Here I tested RoR with user/groups level access rule as it is in (2)readonlyrest.yml at the beginning of this thread.
I’m using the same table, just added one line to it - ‘es.net.http.header.Authorization’=‘Basic <value of Base64(tom:tompwd)>’

hive> CREATE EXTERNAL TABLE IF NOT EXISTS write_to_es_ror_enabled_9200 (
title string,
author string)
STORED BY 'org.elasticsearch.hadoop.hive.EsStorageHandler’
TBLPROPERTIES(
‘es.nodes’=‘11.111.11.88’,
‘es.port’=‘9200’,
‘es.resource.write.’=‘books/kindle’,
‘es.index.auto.create’=‘true’,
‘es.write.operation’=‘index’,
‘es.mapping.names’=‘title:title, author:author’,
‘es.net.http.header.Authorization’=‘Basic <Base64(tom:tompwd)>’);

hive> insert into write_to_es_ror_enabled_9200 values (‘vdtitle’, ‘vdauthor’);

Here is the entry inside es.log. It contains lots of wrong attributes (some of them are correct) and the data has not been written into ES.

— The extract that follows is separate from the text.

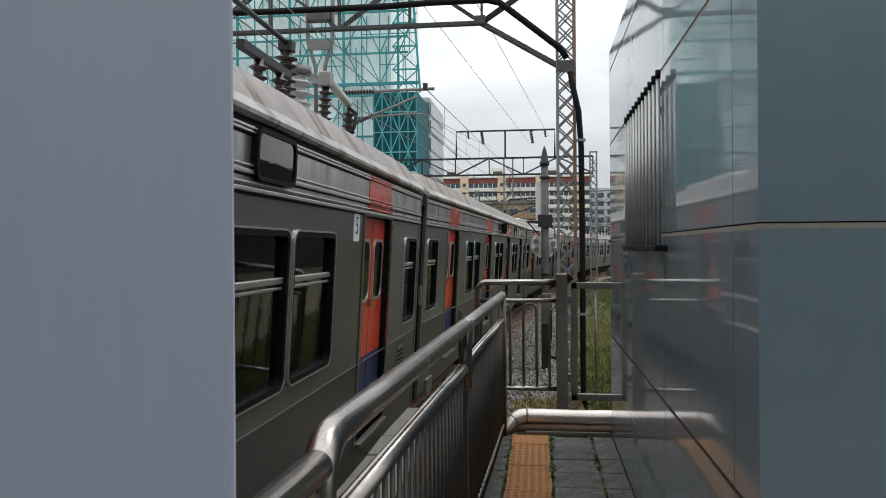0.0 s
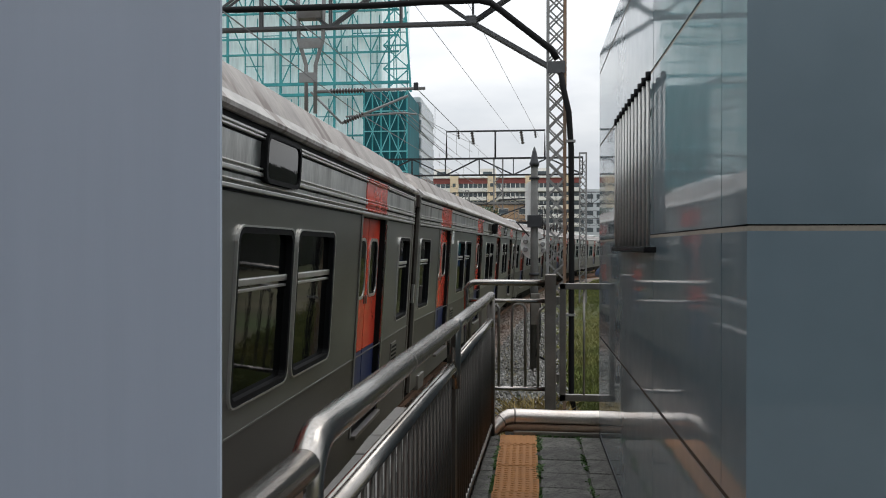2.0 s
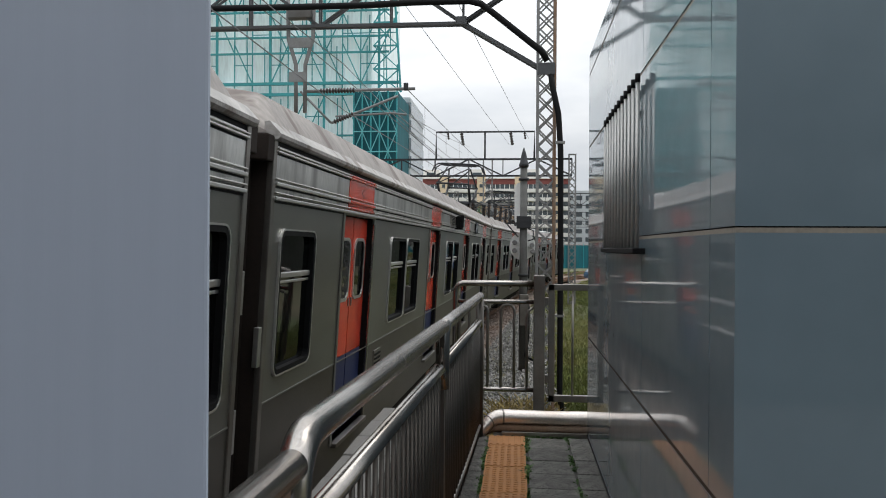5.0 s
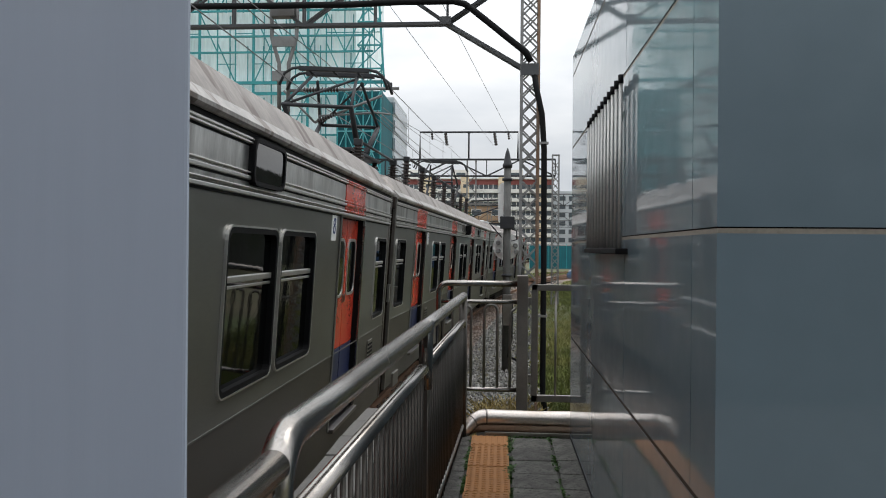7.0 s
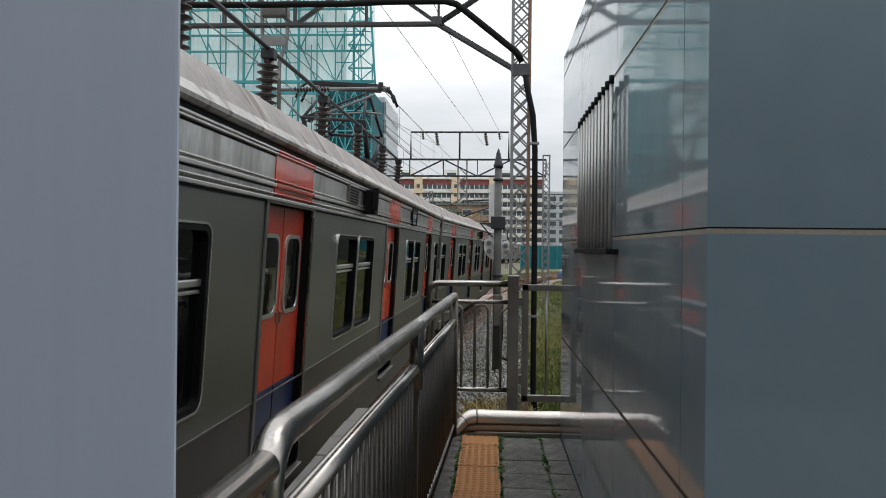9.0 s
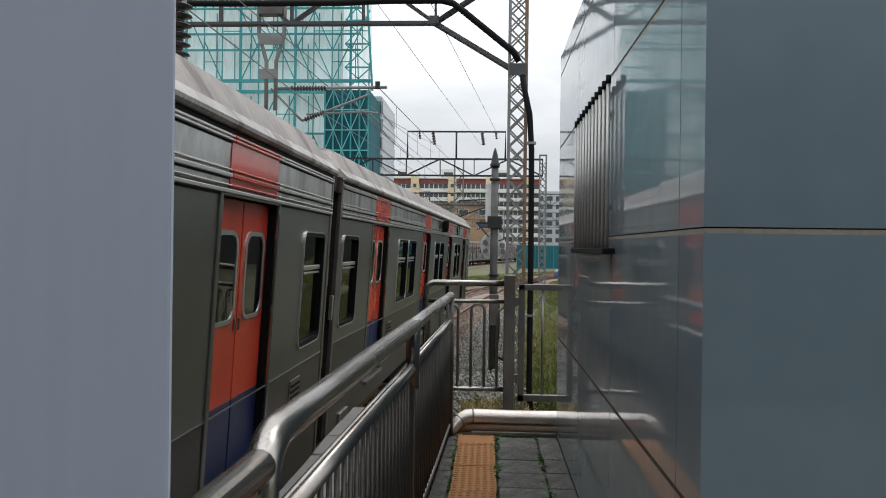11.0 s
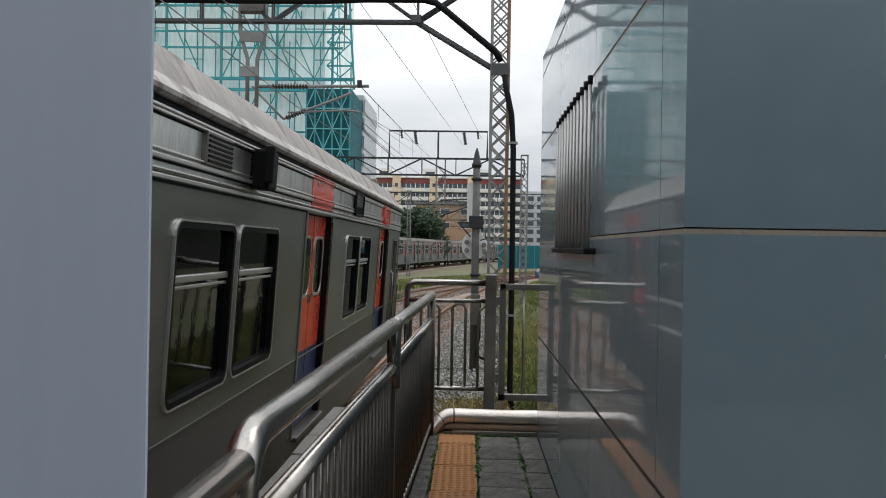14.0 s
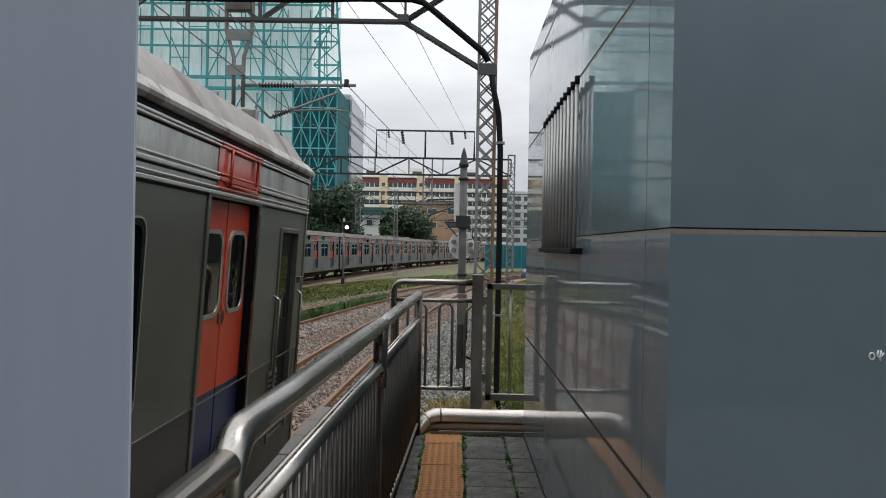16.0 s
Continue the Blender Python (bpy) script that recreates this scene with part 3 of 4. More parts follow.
            if s > 0:
                part("guide_strip", boxm(HALF - 0.004, HALF + 0.016, c + GAP - 0.012, c + GAP + 0.02, FLOOR, DOOR1 - 0.05, 0.004), "steel", car)
            ky = sorted((c + s * 0.538, c + s * (GAP - 0.001)))
            part("door_pocket", boxm(HALF - 0.08, HALF - 0.006, ky[0], ky[1], FLOOR, DOOR1), "gasket", car)
        part("door_frame", boxm(HALF, HALF + 0.012, c - GAP, c + GAP, DOOR1 - 0.005, DOOR1 + 0.04, 0.005), "dull", car)
        part("sill", boxm(HALF - 0.1, HALF + 0.05, c - GAP, c + GAP, FLOOR - 0.04, FLOOR, 0.006), "dull", car)
    # windows
    def window(yc, w):
        h = WIN1 - WIN0
        o, i = rounded(w + 0.02, h + 0.02, 0.075), rounded(w - 0.045, h - 0.045, 0.05)
        oo = rounded(w + 0.042, h + 0.042, 0.085)
        fr = part("window_frame", clean(ring_yz(bmesh.new(), o, i, HALF - 0.03, HALF + 0.012, yc, (WIN0 + WIN1) / 2)), "gasket", car, "black rubber window frame")
        part("trim", clean(ring_yz(bmesh.new(), oo, o, HALF, HALF + 0.016, yc, (WIN0 + WIN1) / 2)), "trim", fr)
        part("pane", plate_yz(bmesh.new(), rounded(w - 0.02, h - 0.02, 0.05), HALF - 0.034, HALF - 0.028, yc, (WIN0 + WIN1) / 2), "glass", fr)
        part("transom", boxm(HALF - 0.03, HALF - 0.012, yc - w / 2 + 0.01, yc + w / 2 - 0.01, WIN1 - 0.30, WIN1 - 0.262, 0.006), "trim", fr)
        part("sash_rail", boxm(HALF - 0.03, HALF - 0.018, yc - w / 2 + 0.01, yc + w / 2 - 0.01, WIN1 - 0.335, WIN1 - 0.317, 0.003), "trim", fr)
    for c in PAIRS:
        window(c - 0.505, 0.91)
        window(c + 0.505, 0.91)
    window(-(L / 2 - END_WIN), 0.74)
    if cab:
        y0, y1 = L / 2 - 0.98, L / 2 - 0.36
        cd = part("cab_door", boxm(HALF - 0.06, HALF - 0.03, y0, y1, FLOOR, WIN1, 0.004), "gasket", car, "dark recessed cab door")
        part("pane", boxm(HALF - 0.031, HALF - 0.027, y0 + 0.12, y1 - 0.12, 2.0, WIN1 - 0.08), "glass", cd)
        part("door_frame", boxm(HALF, HALF + 0.014, y0 - 0.05, y0, FLOOR - 0.02, WIN1 + 0.04, 0.004), "dull", cd)
        part("door_frame", boxm(HALF, HALF + 0.014, y1, y1 + 0.05, FLOOR - 0.02, WIN1 + 0.04, 0.004), "dull", cd)
        part("door_frame", boxm(HALF, HALF + 0.014, y0, y1, WIN1, WIN1 + 0.04, 0.004), "dull", cd)
        for yy in (y0 - 0.12, y1 + 0.14):
            part("grab_pole", tubem([(HALF, yy, 1.3), (HALF + 0.05, yy, 1.33), (HALF + 0.05, yy, 2.2), (HALF, yy, 2.23)], 0.013, 8), "steel", cd, "bright grab pole")
        part("mirror_bracket", boxm(HALF, HALF + 0.04, y1 + 0.1, y1 + 0.16, 2.3, 2.36, 0.005), "dull", cd)
    else:
        window(L / 2 - END_WIN, 0.74)
    # fittings on the letter board
    zc = 3.137
    o, i = rounded(0.62, 0.27, 0.07), rounded(0.57, 0.22, 0.05)
    dd = part("destination_display", clean(ring_yz(bmesh.new(), o, i, HALF, HALF + 0.045, 4.52, zc)), "gasket", car, "dark destination display window")
    part("pane", plate_yz(bmesh.new(), i, HALF, HALF + 0.036, 4.52, zc), "glass", dd)
    v = part("vent", boxm(HALF, HALF + 0.034, -0.70, -0.28, 3.06, 3.235, 0.005), "dull", car)
    for k in range(6):
        part("louvre", boxm(HALF + 0.032, HALF + 0.042, -0.68, -0.30, 3.075 + k * 0.026, 3.087 + k * 0.026), "gasket", v)
    cb = part("camera_box", boxm(HALF, HALF + 0.13, 0.16, 0.36, 3.0, 3.25, 0.02), "black", car, "black side camera box")
    part("hood", boxm(HALF + 0.1, HALF + 0.16, 0.12, 0.18, 3.04, 3.27, 0.01), "black", cb)
    for c, w in ((-6.3, 0.3), (8.75, 0.3)):
        lv = part("lower_vent", boxm(HALF, HALF + 0.012, c - w / 2, c + w / 2, 1.3, 1.6, 0.003), "dull", car)
        for k in range(6):
            part("louvre", boxm(HALF + 0.011, HALF + 0.02, c - w / 2 + 0.02, c + w / 2 - 0.02, 1.32 + k * 0.045, 1.34 + k * 0.045), "gasket", lv)
    # roof units and underframe
    for c in (-4.6, 4.6):
        part("air_conditioner", boxm(-0.8, 0.8, c - 1.6, c + 1.6, 3.66, 3.83, 0.06), "fluted", car, "grey roof air conditioner")
    for c in (-6.9, 6.9):
        bg = part("bogie", boxm(-1.1, 1.1, c - 1.5, c + 1.5, 0.42, 0.8, 0.06), "under", car)
        for y in (c - 1.05, c + 1.05):
            for s in (-1, 1):
                part("wheel", tubem([(s * 0.70, y, 0.43), (s * 0.83, y, 0.43)], 0.43, 20), "under", bg)
    part("underframe", boxm(-1.38, 1.38, -L / 2 + 0.3, L / 2 - 0.3, 0.55, 0.9, 0.02), "under", car)
    part("underfloor_box", boxm(-1.3, 1.3, -4.2, -0.6, 0.32, 0.9, 0.04), "under", car)
    part("underfloor_box", boxm(-1.3, 1.3, 0.2, 3.9, 0.38, 0.9, 0.04), "under", car)
    part("step_plate", boxm(HALF - 0.06, HALF + 0.03, -L / 2 + 0.5, -L / 2 + 0.9, 0.7, 0.9, 0.01), "dull", car)
    return car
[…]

FORBIDDEN by default req={ID:123…, TYP:MainRequest, CGR:N/A, USR:tom, BRS:true, ACT:cluster:monitor/main, OA:11.111.11.55, IDX:<N/A>, MET:GET, PTH:/, CNT:<N/A>, HDR:{Accept=application/json, Authorization=Basic <Base64(tom:tompwd)>, content-length=0, Content-type=application/json,
Host=11.111.11.88:9200, User-Agent+Jakarta Commons-HttpClient/3.1}, HIS:[Accept all requests from users in team2 on index books->[auth_key_sha256->true, indices->true, actions->false]]}

Also, I looked at refernced link which is not relevant to my use case because the guy used xPack and he was not able to make it workable.

I tested and used RoR already with (1)hosts rule and (2)user/group rule along with JEST client and it worked well and now I’d like to integrate Hive and ES With RoR.

When you advised to enable authentication via basic auth instead of the hosts rule, did you mean this my use case I just described or something different ?
Or you meant using basic auth. by adding to the hive table es.net.http.auth.user and es.net.http.auth.pass with the values “tom” and “Base64(tom:tompwd)” which I tested successfully when writing to ES via cURL -XPUT … with header ?

Thank you for your time, patience and help.